Exercise objective: Write out each line word for word. Drop pictures.
============================================================
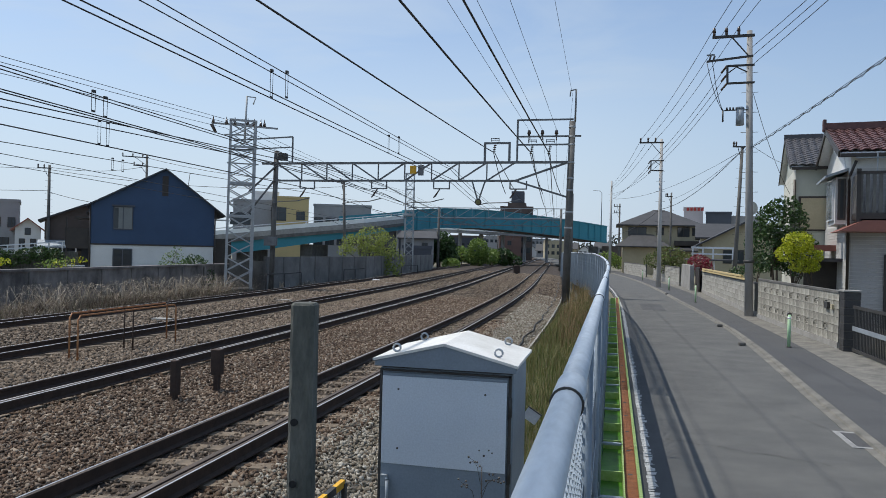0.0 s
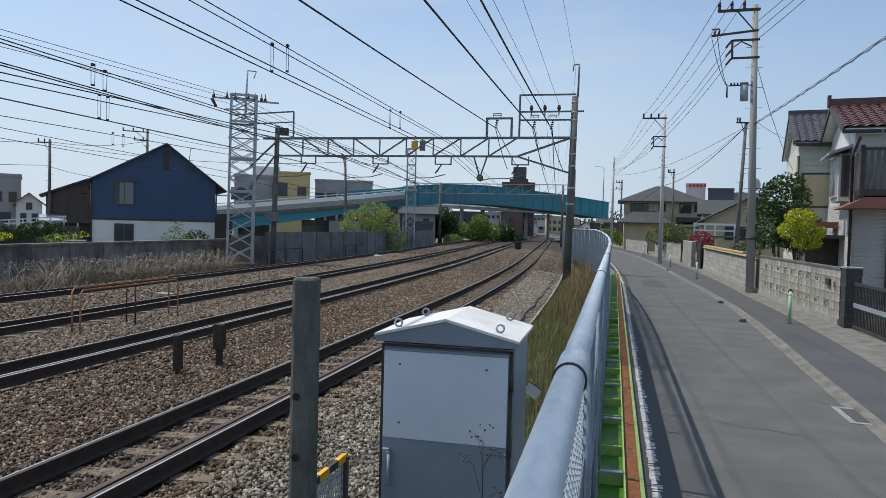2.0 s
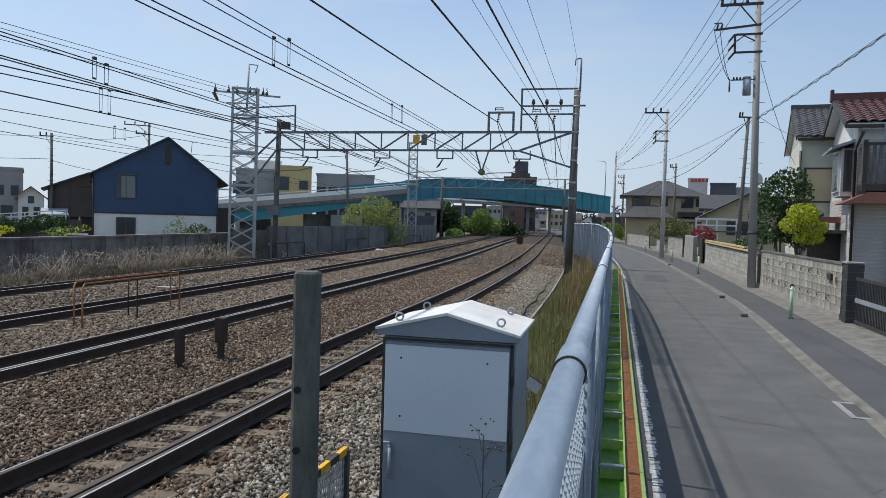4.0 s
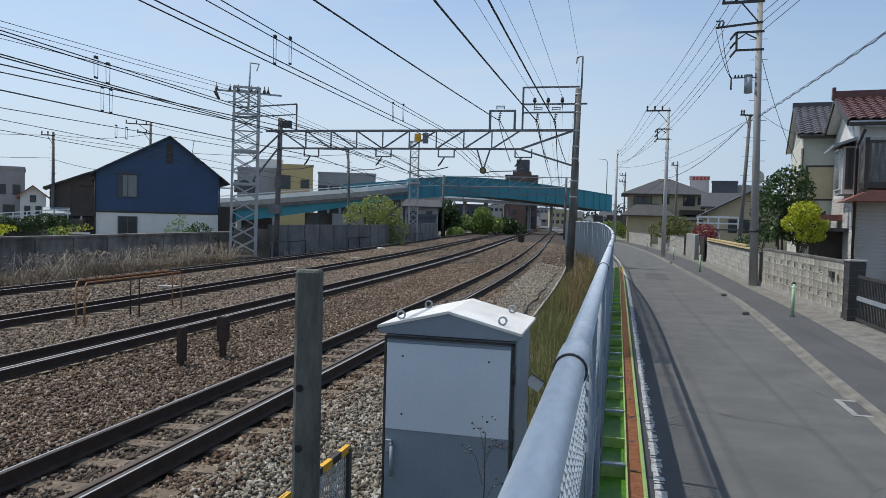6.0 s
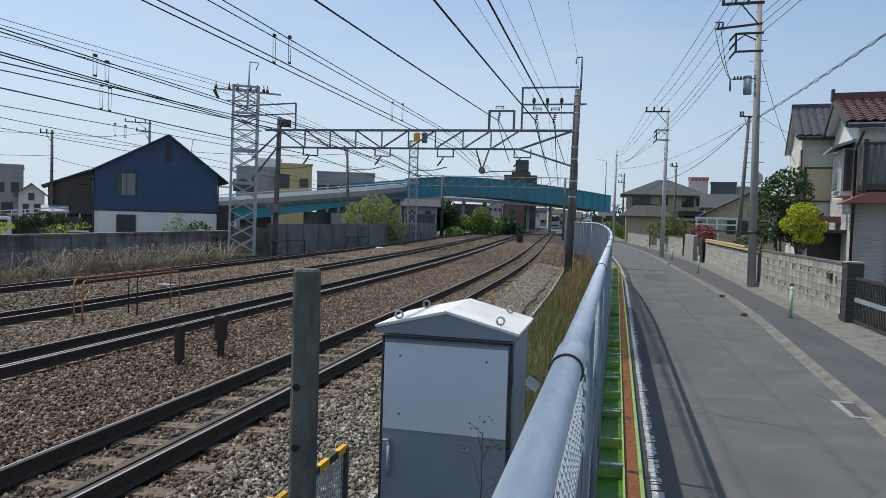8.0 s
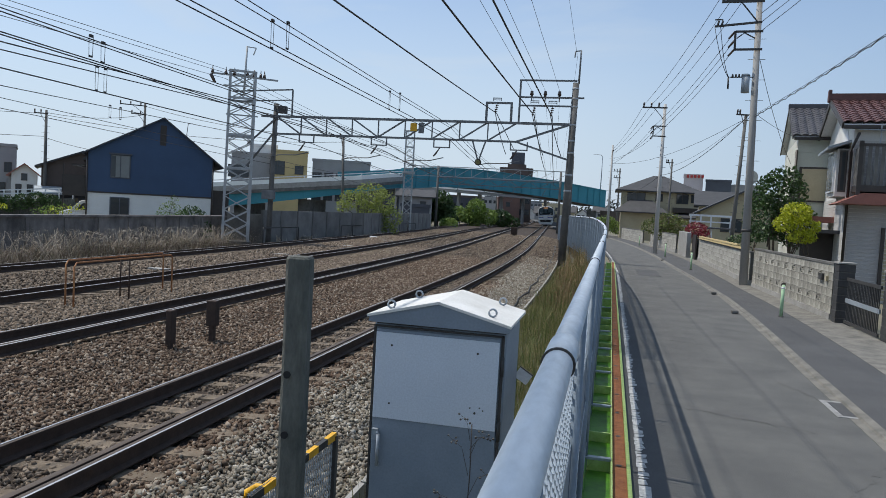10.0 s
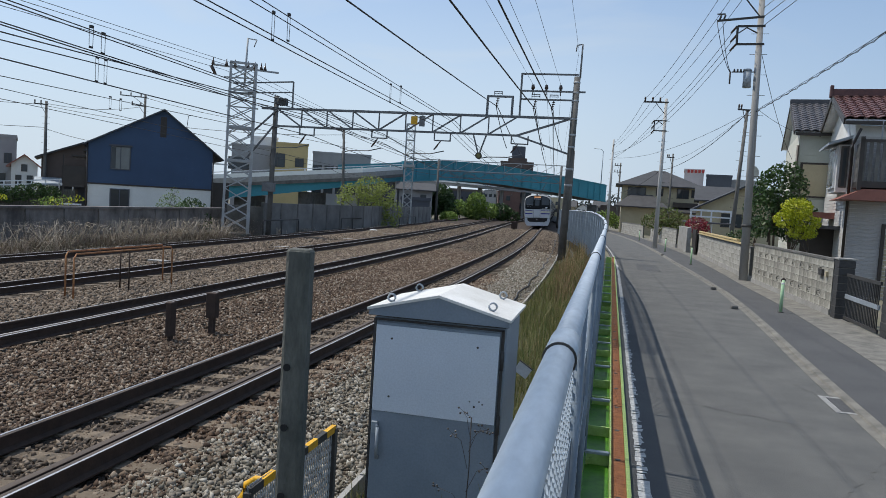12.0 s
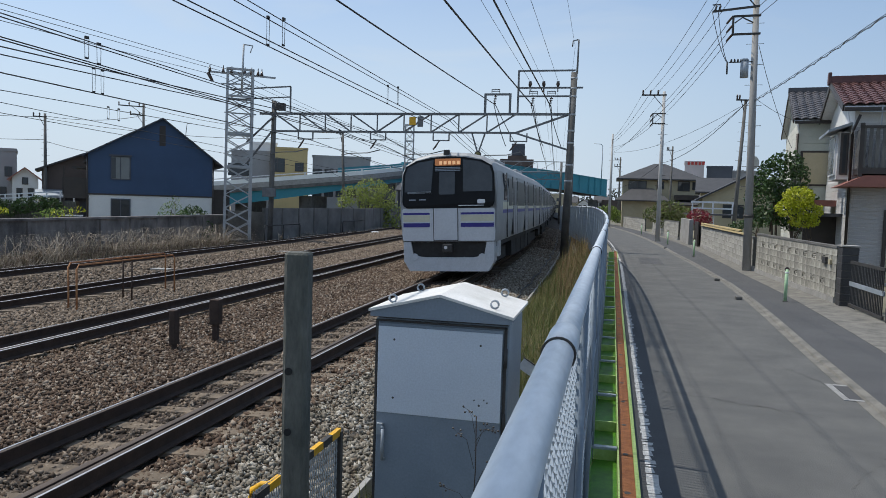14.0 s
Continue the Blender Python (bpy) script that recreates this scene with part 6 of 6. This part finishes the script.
============================================================
Exercise result:
0.0 s
2.0 s
4.0 s
6.0 s
8.0 s
10.0 s
12.0 s
14.0 s
Continue the Blender Python (bpy) script that recreates this scene with part 6 of 6. This part finishes the script.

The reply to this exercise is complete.